Show Your Work – part 7

Don’t turn into human spam

Shut up and listen

Participate in the community you’re trying to join. Go to shows, read journals, and get to know what’s out there already.
Art without feedback is only half-done; if you want to get, you have to give.
Be thoughtful, be considerate, be open.

“The writing community is full of […] people who want to be published in journals even though they don’t even read the magazines they want to be published in. These people deserve the rejections that they will undoubtedly receive.”

Dan Chaon

You want hearts, not eyeballs

As with many things, the quality of your followers is more important than the quantity. Accruing 10 people who talk with you and interact with your work is better than 100 or 1000 followers who might as well be bots or dead accounts.
Faffing about, following people you don’t care about, talking about things you don’t care about isn’t going to get you anywhere you want to go.
Be “interest-ing” – have interests, be curious, pay attention. Be interested.

The vampire test

“Whatever excites you, go do it. Whatever drains you, stop doing it.” – Derek Sivers Get rid of anything – jobs, people, hobbies – that leave you feeling drained and tired. They don’t add anything of value to your life.

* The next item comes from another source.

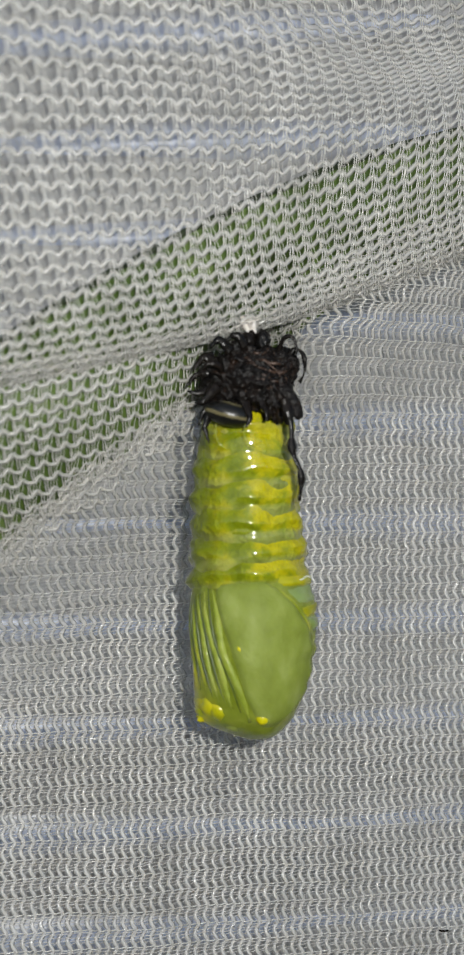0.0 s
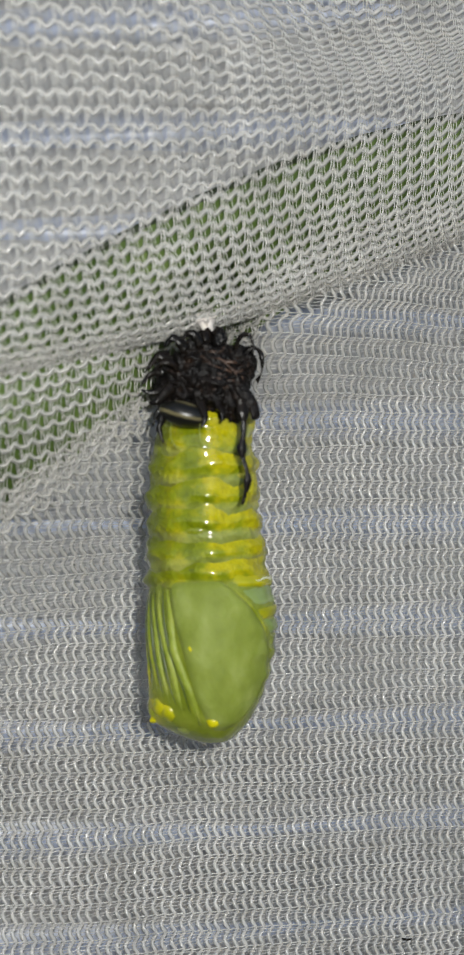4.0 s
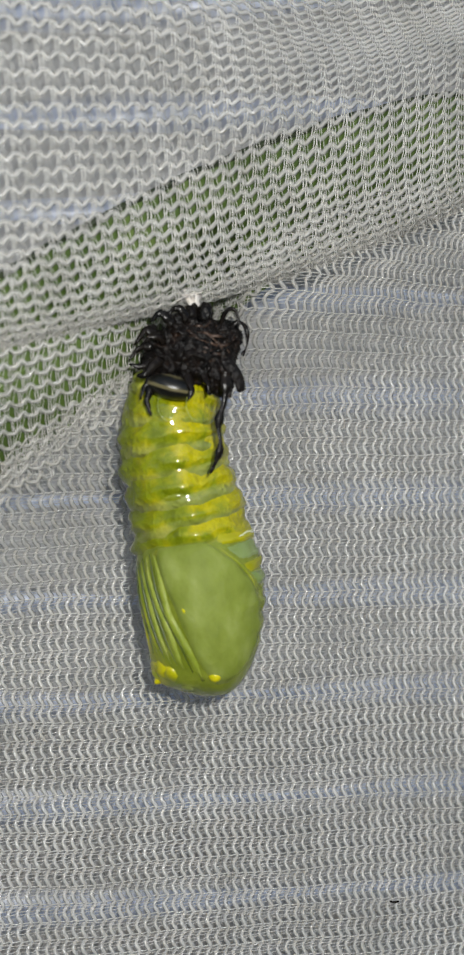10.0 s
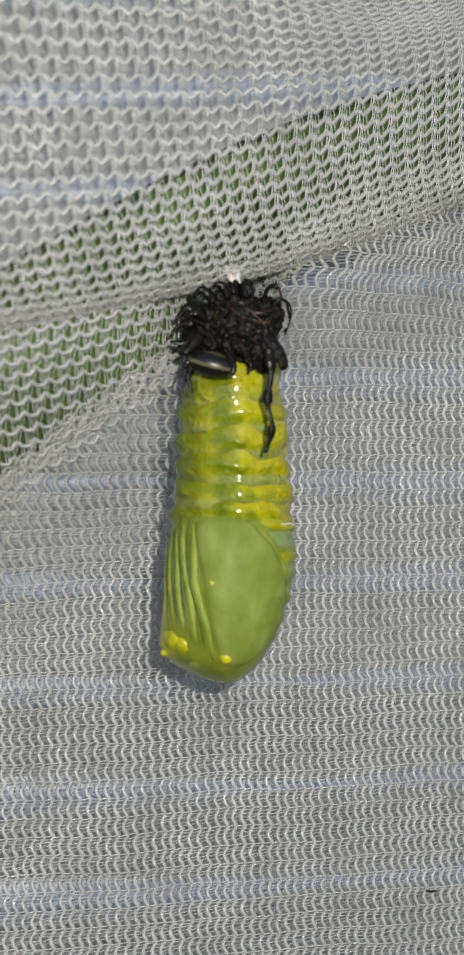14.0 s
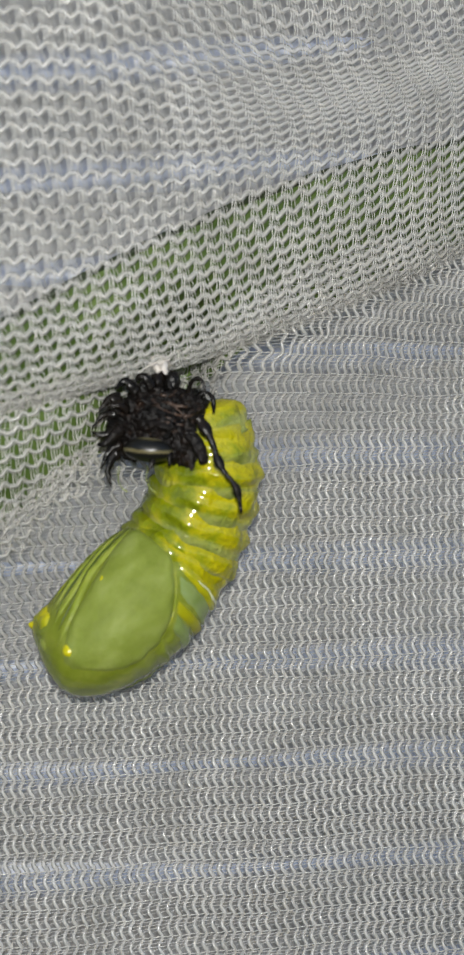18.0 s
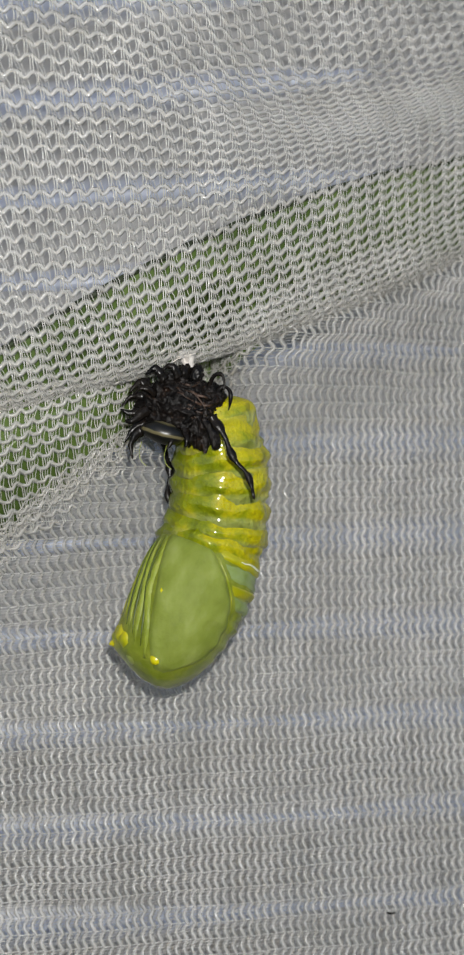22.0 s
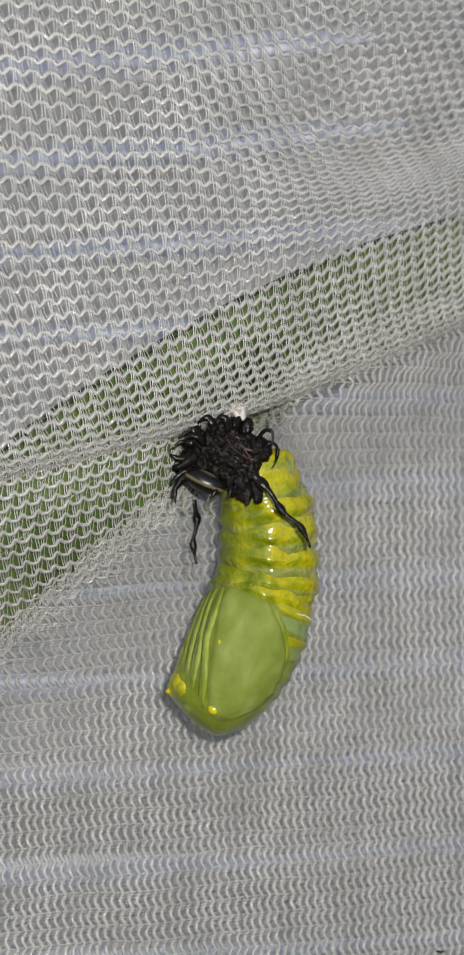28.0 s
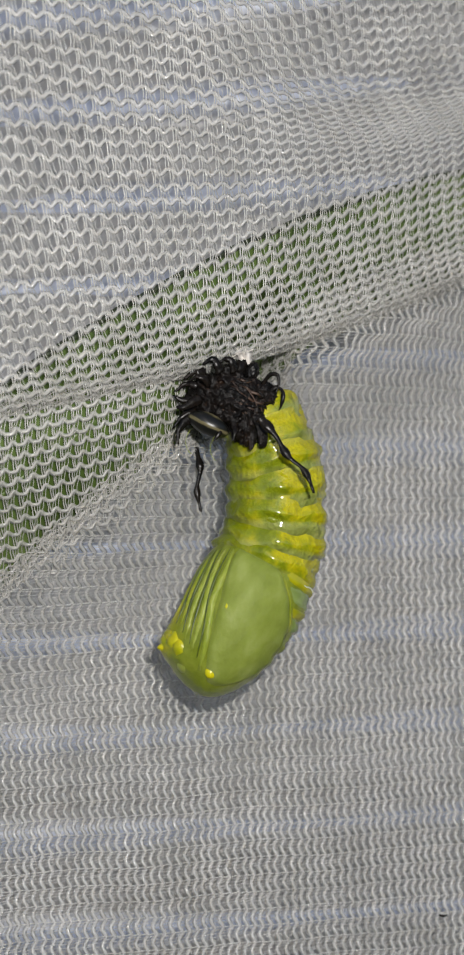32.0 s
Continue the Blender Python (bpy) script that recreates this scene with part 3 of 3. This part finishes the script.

Identify your fellow knuckleballers

A knuckleball is a slow, awkward pitch that’s really hard to throw with any kind of consistency, and is equally unpredictable to the batter, the catcher and the pitcher. Given that it’s so hard to throw reliably, knuckleball pitchers get together and share tips and advice, even when they’re on opposing teams.
People who share your interests, your obsessions, your mission, are few and far between so, when you find them, hold them dear, collaborate often and keep them close.

Meet up in meatspace

Attend meetups, arrange meetups. If you’re travelling, let online friends know you’ll be in town. Ask them to show you around and try to convert online relationships into offline ones.